January 2022 – Black Bean Chili with Cocoa and Coffee, served with Lots-of-Gruyere Skillet Cornbread (Quick and Easy)

Colder than damn-it winter days…stay-inside-with-a-book grey winter days….days that could be dusk or dawn…cozy foods such as a large pot of Black Bean Chili with lots of spicy Rancho Gordo Chile Powder and dark, dark cocoa powder and brewed coffee in the mix…. simmering on the stove, an iron-skillet Gruyere-Black Pepper Cornbread just out of the oven….grabbing a bit of bliss whenever I can. Today is such as day.

What are you eating today?
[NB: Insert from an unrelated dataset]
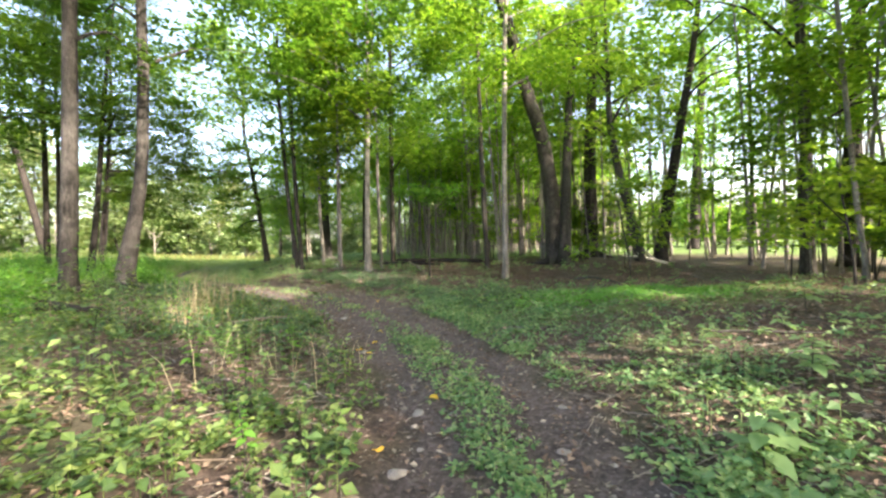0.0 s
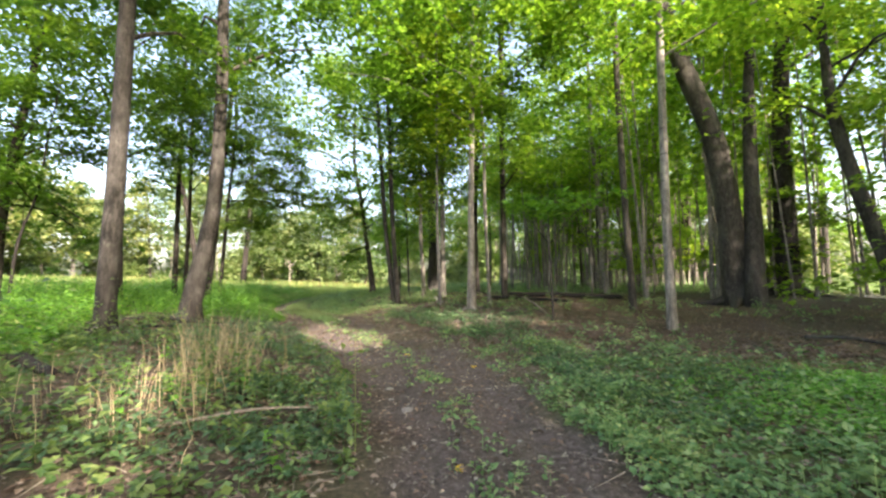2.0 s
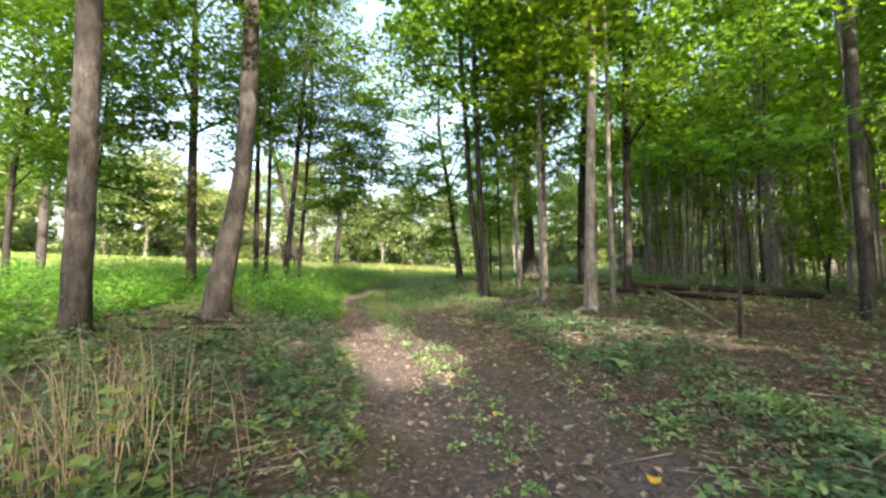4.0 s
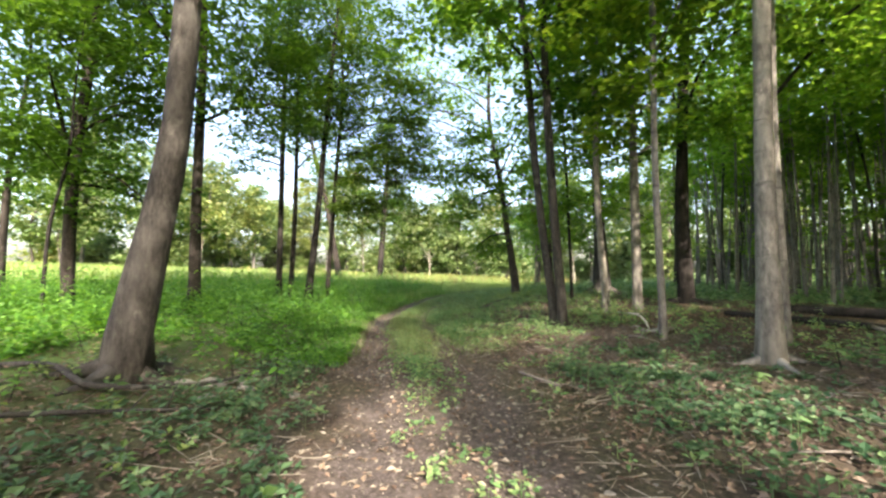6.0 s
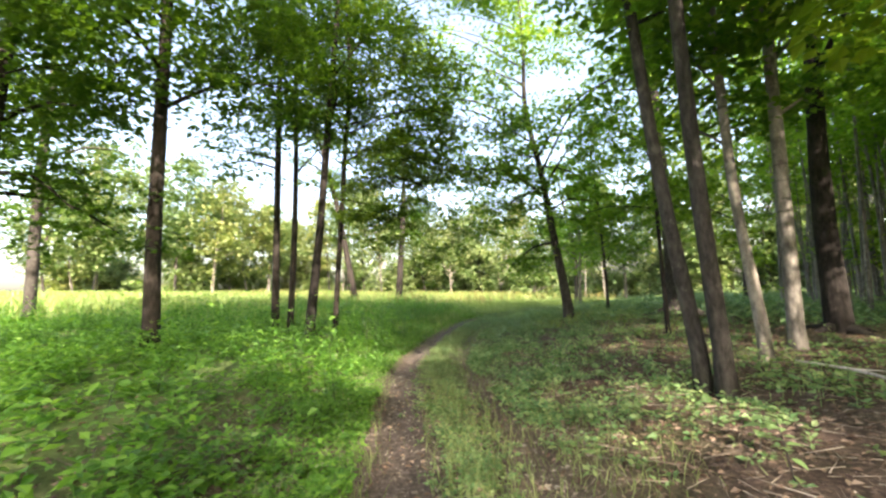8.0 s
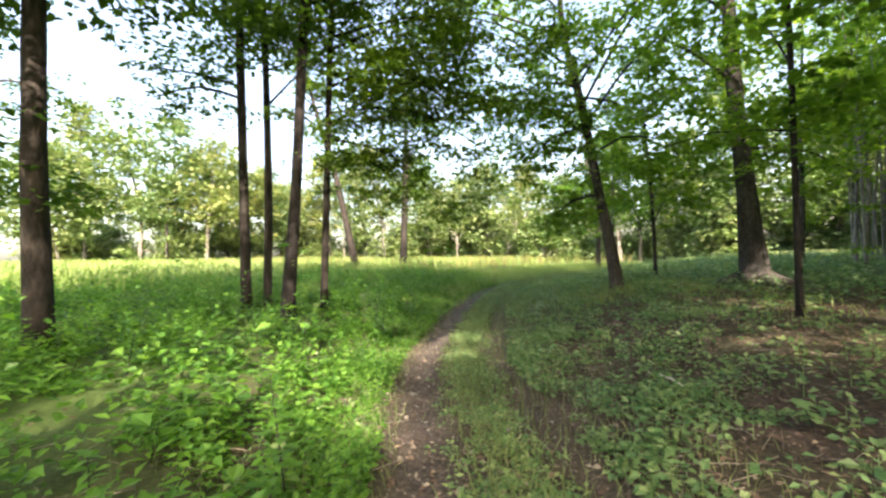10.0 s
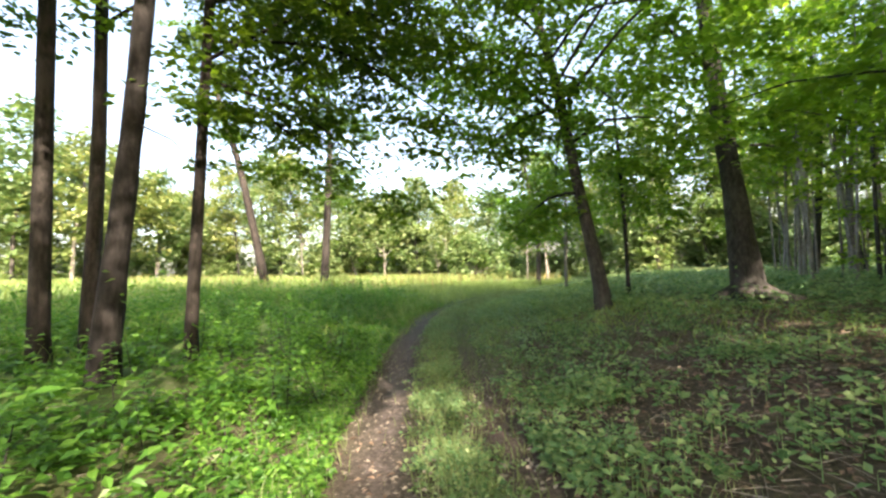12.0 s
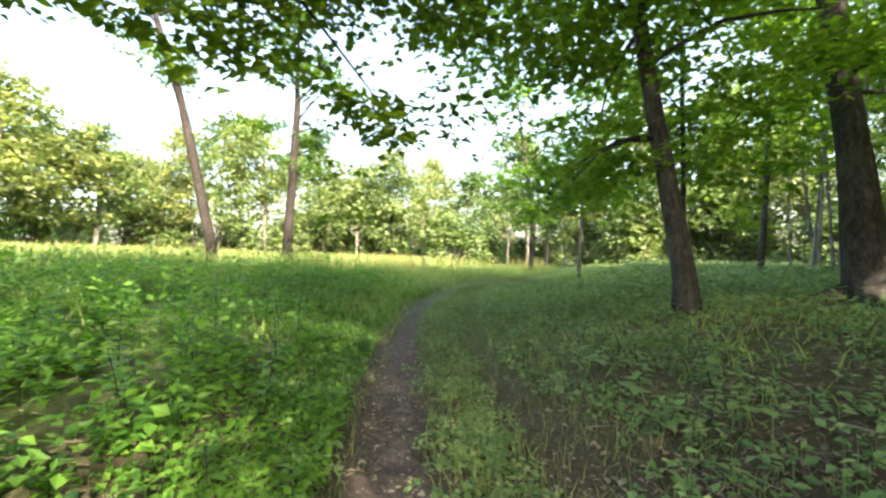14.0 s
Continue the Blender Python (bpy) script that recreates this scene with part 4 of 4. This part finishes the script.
def build_grass():
    r = np.random.default_rng(71)
    def meadow(x, y, s):
        return np.maximum(smooth(-3.5, -6.5, s) * smooth(14, 19, y), smooth(19, 24, y) * smooth(8, 3, s) * smooth(0.5, 1.2, np.abs(s)))
    x, y, s = scatter(80000, -38, -4, 12, 44, meadow, r)
    n = len(x)
    pos = np.stack((x, y, height(x, y) - 0.02), 1)
    stuff("meadow_grass", *blades(pos, r.uniform(0.2, 0.55, n) * np.where(s > 0, 0.5, 1.0), r.uniform(0.1, 0.45, n) * np.where(s > 0, 0.6, 1.0), r.uniform(0.01, 0.02, n), r), M_GRASS, "tall soft green meadow grass", "grass")
    def wide(x, y, s):
        return smooth(-2, -8, s) * smooth(-20, -28, x + 0.2 * y) * 0.9
    x, y, s = scatter(46000, -90, -18, 6, 80, wide, r)
    n = len(x)
    pos = np.stack((x, y, height(x, y) - 0.02), 1)
    stuff("far_grass", *blades(pos, r.uniform(0.5, 0.95, n), r.uniform(0.1, 0.5, n), r.uniform(0.06, 0.13, n), r), M_GRASS, "tall meadow grass reaching to the far trees", "grass")
    x, y = r.uniform(-58, -24, 2600), r.uniform(24, 62, 2600)
    k = clump(x * 0.35, y * 0.35, r) > 0.45
    x, y = x[k], y[k]
    n = len(x)
    pos = np.stack((x, y, height(x, y) - 0.02), 1)
    stuff("seeding_grass", *blades(pos, r.uniform(0.8, 1.25, n), r.uniform(0.1, 0.35, n), r.uniform(0.03, 0.07, n), r), M_SEEDHEAD, "tawny seeding grass heads across the far meadow", "grass")
    x, y, s = along(22000, 12.3, 34, lambda n: np.where(r.uniform(0, 1, n) < 0.45, r.normal(0.05, 0.24, n), np.where(r.uniform(0, 1, n) < 0.5, -1, 1) * np.abs(r.normal(1.1, 0.4, n))), r)
    free = (np.abs(s + 0.55) > 0.22) | (r.uniform(0, 1, len(s)) < 0.06)
    x, y = x[free], y[free]
    n = len(x)
    pos = np.stack((x, y, height(x, y) - 0.01), 1)
    stuff("verge_grass", *blades(pos, r.uniform(0.06, 0.22, n), r.uniform(0.03, 0.14, n), r.uniform(0.005, 0.01, n), r), M_VERGE, "short grass along and between the ruts", "grass")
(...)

What are you reading or watching….listening to?

Be safe, be well, be kind, share and find some things to laugh about…take a nap…wear your mask…get vaccinated and boosted …we are all in this big primordial bowl of life together.
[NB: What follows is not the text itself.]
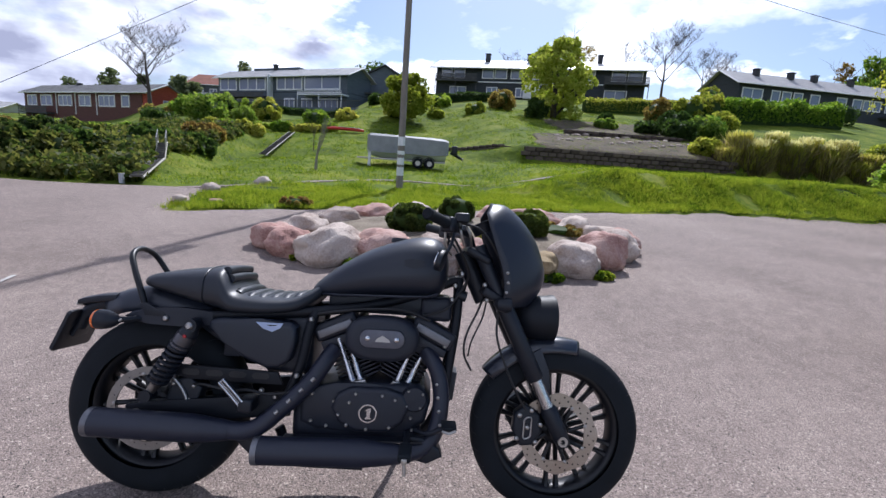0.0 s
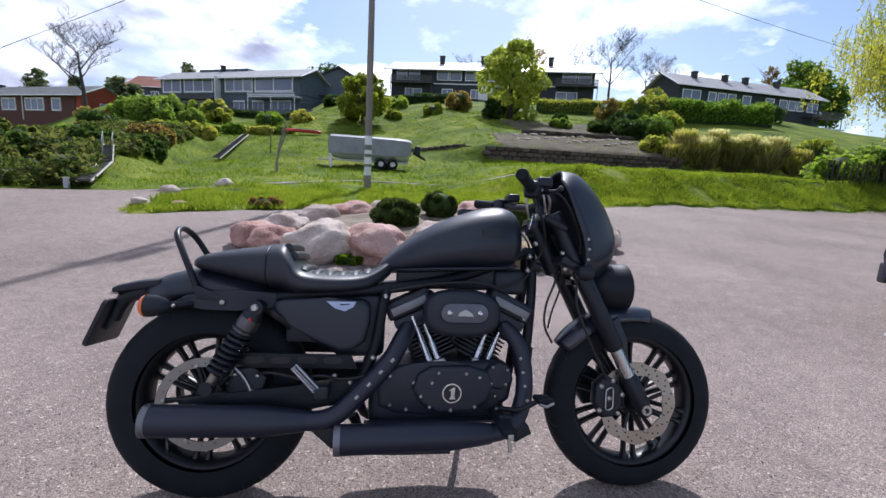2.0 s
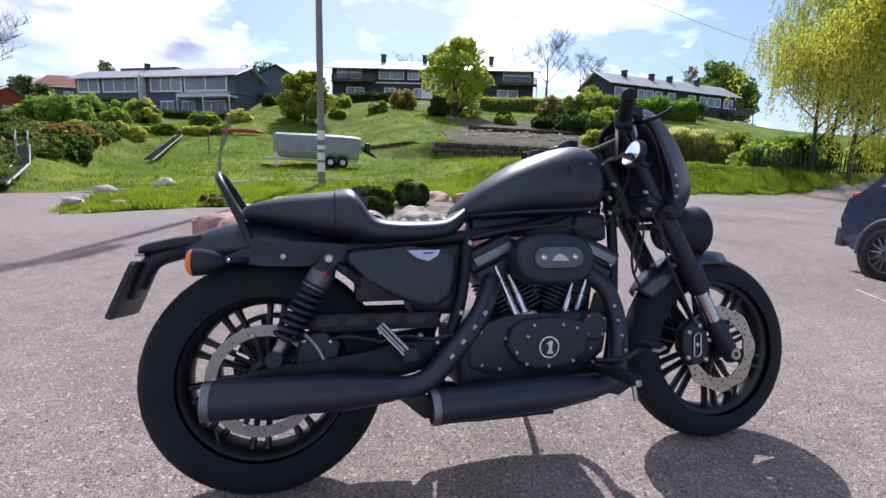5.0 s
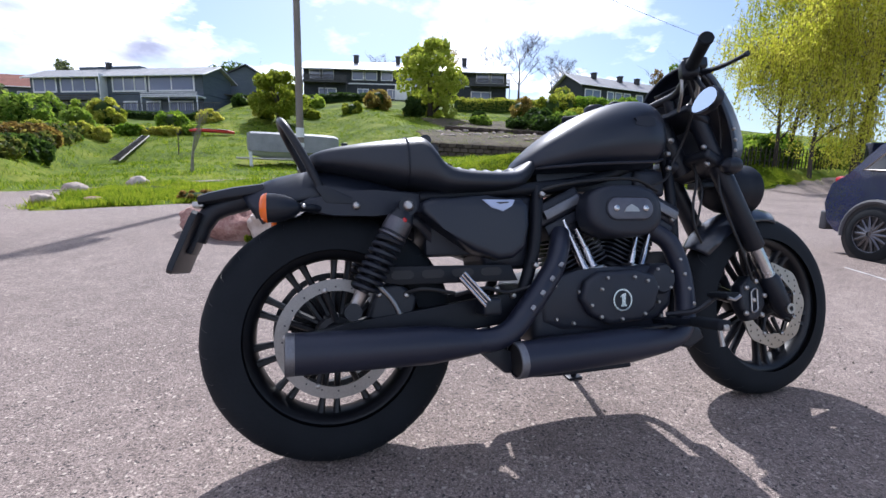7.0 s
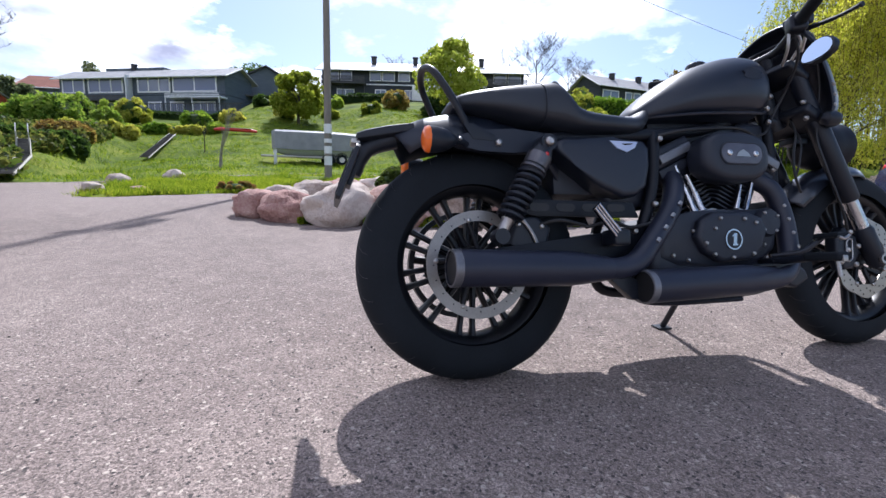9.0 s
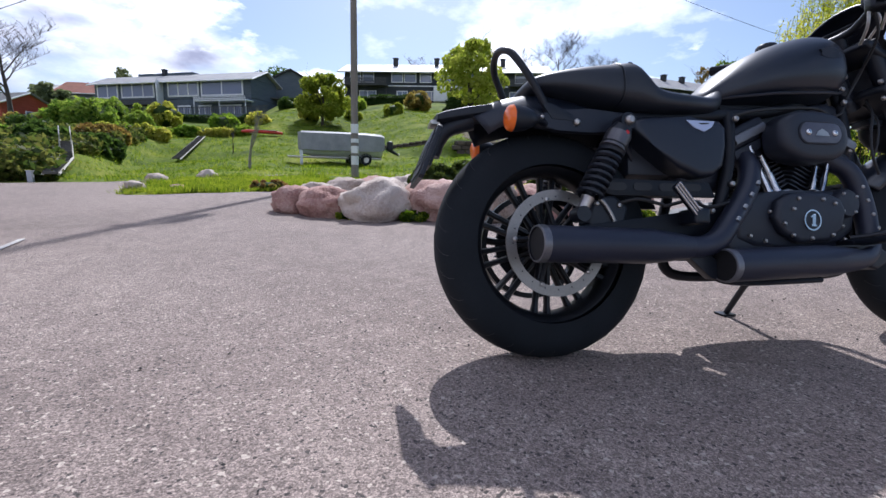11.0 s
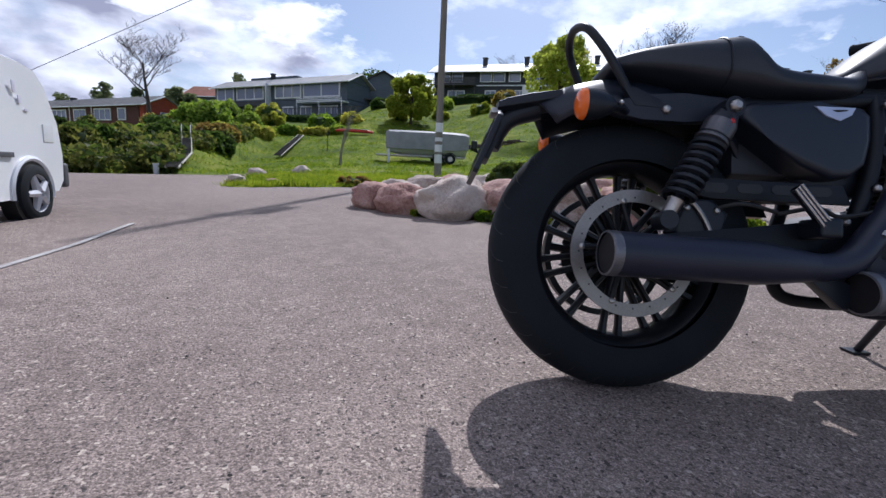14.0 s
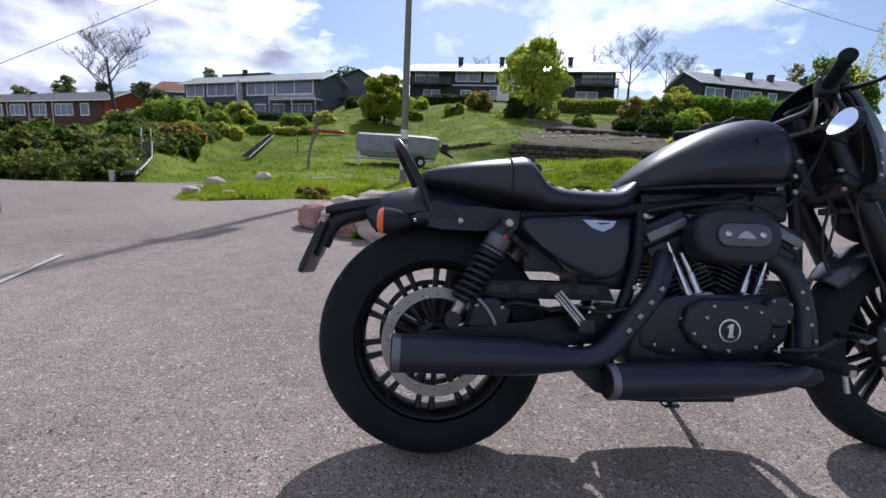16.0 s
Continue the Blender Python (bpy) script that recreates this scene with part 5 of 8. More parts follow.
def leafy_tree(name, x, y, h, width, seed, mat, label, leaf=0.22, per=26, trunk=0.28, low=0.32, sink=0.15, z=None):
    t = thing(name, pose(x, y, (lay(x, y) if z is None else z) - sink), label, "tree")
    bm = bmesh.new()
    limbs(bm, (0, 0, 0), h * 0.8, trunk, seed, 2, 0.62, 6, low)
    part("trunk", bm, M_BARK, t)
    rng = random.Random(seed)
    cs = []
    for i in range(70):
        a, u = rng.uniform(0, 6.283), rng.uniform(0, 1)
        zz = h * (low + (1 - low) * u)
        prof = math.sin(math.pi * min(1, 0.2 + 0.74 * u)) ** 0.6
        rr = width * prof * math.sqrt(rng.uniform(0.1, 0.95))
        cs.append((math.cos(a) * rr, math.sin(a) * rr, zz * 0.94, width * rng.uniform(0.16, 0.3)))
    V, F = clump_mesh(cs, per * 5, leaf, width * 0.3, seed, 0.15)
    mesh_part("crown", V, F, mat, t)
    return t


def bare_tree(name, x, y, h, seed, label, trunk=0.25, spread=0.55, kids=6, z=None, levels=3, mat=None):
    t = thing(name, pose(x, y, (lay(x, y) if z is None else z) - 0.2), label, "tree")
    bm = bmesh.new()
    limbs(bm, (0, 0, 0), h * 0.68, trunk, seed, levels, spread, kids, 0.4, sides=7)
    part("trunk", bm, mat or M_BARK, t)
    return t


def shrub(name, x, y, rx, ry, h, seed, mat, label, leaf=0.12, n=900, group="", z=None, fill=0.66):
    base = (min(lay(x + i * rx * 0.7, y + j * ry * 0.7) for i in (-1, 0, 1) for j in (-1, 0, 1)) if z is None else z)
    t = thing(name, pose(x, y, base), label, "shrub", group)
    # Added solid core blocks see-through; its dark green stands for inner shade.
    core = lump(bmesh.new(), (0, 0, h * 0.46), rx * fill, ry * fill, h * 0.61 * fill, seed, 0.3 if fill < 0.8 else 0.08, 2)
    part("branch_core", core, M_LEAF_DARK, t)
    rng = random.Random(seed)
    cs = []
    for i in range(30):
        a, u = rng.uniform(0, 6.283), rng.uniform(0.05, 1.0)
        k = math.sqrt(max(0.1, 1 - (2 * u - 1) ** 2 * 0.9))
        cs.append((math.cos(a) * rx * 0.75 * k, math.sin(a) * ry * 0.75 * k, h * (0.04 + 0.84 * u), 0.27 * min(rx, h)))
    V, F = clump_mesh(cs, n // 14, leaf, 0, seed)
    mesh_part("foliage", V, F, mat, t)
    return t


def hedge(name, p, q, w, h, seed, mat, label, leaf=0.12, per_m=220, zoff=0.0, wave=0.12):
    """A long hedge from p to q that follows the land."""
    L = math.hypot(q[0] - p[0], q[1] - p[1])
    t = thing(name, pose(0, 0, 0), label, "hedge")
    rng = np.random.default_rng(seed)
    n = int(L * per_m)
    s = rng.uniform(0, 1, n)
    side = rng.uniform(-1, 1, n)
    up = rng.uniform(0.02, 1, n) ** 0.8
    push = rng.integers(0, 3, n)
    side = np.where(push == 0, -1 + 0.25 * rng.random(n), side)
    up = np.where(push == 1, 0.85 + 0.2 * rng.random(n), up)
    nx, ny = -(q[1] - p[1]) / L, (q[0] - p[0]) / L
    V, F = [], []
    bm = bmesh.new()
    rings = []
    for i in range(max(2, int(L / 1.2)) + 1):
        k = i / max(2, int(L / 1.2))
        x, y = p[0] + (q[0] - p[0]) * k, p[1] + (q[1] - p[1]) * k
        z0 = lay(x, y) + zoff
        hh = h * (0.86 + wave * noise.noise((x * 0.4, y * 0.4, seed)))
        rings.append([Vector((x + nx * w * 0.4 * a, y + ny * w * 0.4 * a, z0 + hh * b)) for a, b in ((-1, -0.1), (-1, 0.7), (-0.6, 0.92), (0.6, 0.92), (1, 0.7), (1, -0.1))])
    # Dark solid filler stands in for the shaded inside of the hedge.
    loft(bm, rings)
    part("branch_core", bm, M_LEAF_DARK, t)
    for k, a, u in zip(s, side, up):
        x, y = p[0] + (q[0] - p[0]) * k, p[1] + (q[1] - p[1]) * k
        hh = h * (0.95 + wave * 1.6 * noise.noise((x * 0.4, y * 0.4, seed)) + wave * noise.noise((x * 1.3, y * 1.3, seed)))
        c = np.array((x + nx * w * 0.5 * a, y + ny * w * 0.5 * a, lay(x, y) + zoff + hh * u * (1 - 0.12 * abs(a))))
        b = rng.normal(size=3)
        b *= leaf * rng.uniform(0.6, 1.3) / np.linalg.norm(b)
        e = np.cross(b, rng.normal(size=3))
        e *= leaf * 0.5 / (np.linalg.norm(e) + 1e-9)
        i = len(V)
        V.extend((c - b, c + e, c + b, c - e))
        F.append((i, i + 1, i + 2, i + 3))
    mesh_part("foliage", V, F, mat, t)
    return t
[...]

Other chili recipes I have posted in the past: “Snow Day in Nashville….Black Bean Mole Chili…”

Black Bean Chili for a Winter Day and Gruyere Cornbread

Ingredients:

  • olive oil
  • 2 cloves garlic smashed
  • 1 onion, chopped
  • 1 lb. lean ground beef (optional for you vegetarians)
  • lots of Rancho Gordo Chile Powder
  • 3 tablespoon dark, unsweetened cocoa powder
  • 1 to 2 tablespoon ground cumin, to taste
  • 1 cup strong brewed black coffee (can use leftover from your morning cup)
  • 2 cans black beans, drained (add an extra if you are making vegetarian version)
  • 1 large can fire-roasted tomatoes
  • sea salt or kosher salt and freshly ground black pepper

For Cornbread – Recipe for “Black Skillet Cornbread” from Anne Byrn’s cookbook “Skillet Love” with a few things added in by me.

  • 2 tablespoons bacon grease or veg oil
  • 1 3/4 cups self-rising white cornmeal
  • 1/4 cup all-purpose flour
  • 1/4 cup veg oil
  • 1 1/2 cups full-fat buttermilk (or mix plain yogurt with milk if you do not have buttermilk)
  • 1-4 tablespoons water (optional
  • 1 generous tablespoon coarsely ground black pepper
  • 1 teaspoon thyme
  • 1/2 cup shredded Gruyere Cheese (could use Swiss or White Cheddar in a pinch)

Directions:

  1. Saute garlic and onion in olive oil in a pot over medium high heat until slightly translucent. Add in ground beef and brown, breaking up with a spoon as it cooks.
  2. Sprinkle chile powder, cocoa powder and cumin over browned meat and stir to blend well. Cook another few minutes while stirring.
  3. Add coffee, black beans and tomatoes to the pot along with 4 cups water. Bring chili to a boil, turn heat to simmer and cook for about 45 minutes. Taste and adjust seasonings. Add salt and black pepper to taste.
  4. While chili is simmering make the cornbread. Put bacon grease or veg oil in a 12 inch cast iron skillet (I used a 10 inch which works fine) and place in cold oven. Preheat oven to 450 degrees.
  5. Whisk together the cornmeal and flour in a bowl. Stir in the oil and buttermilk. Add a bit of water if it seems too thick.
  6. Add the black pepper, thyme and shredded Gruyere, stirring to blend well.
  7. When oven is preheated, remove the skillet and pour in the cornbread batter. The batter should sizzle. Return skillet to the oven and bake until the cornbread is dark brown, 12 to 17 minutes. At this point I pull the skillet from the oven and turn cornbread out onto a plate, flipping the bottom side to the top and put it back into the hot skillet, returning to the oven for another 5 minutes so the cornbread is crispy on both sides.
  8. After I pull the cornbread from oven I leave the skillet on top of the stove to keep warm until ready to eat. Turn cornbread out onto a cutting board, bottom-side up and cut into wedges or squares.
  9. Serve chili in bowl with pieces of cornbread, and if you like it hotter than hell have some bottles of hot sauce at the ready. Bon Apetit and stay cozy.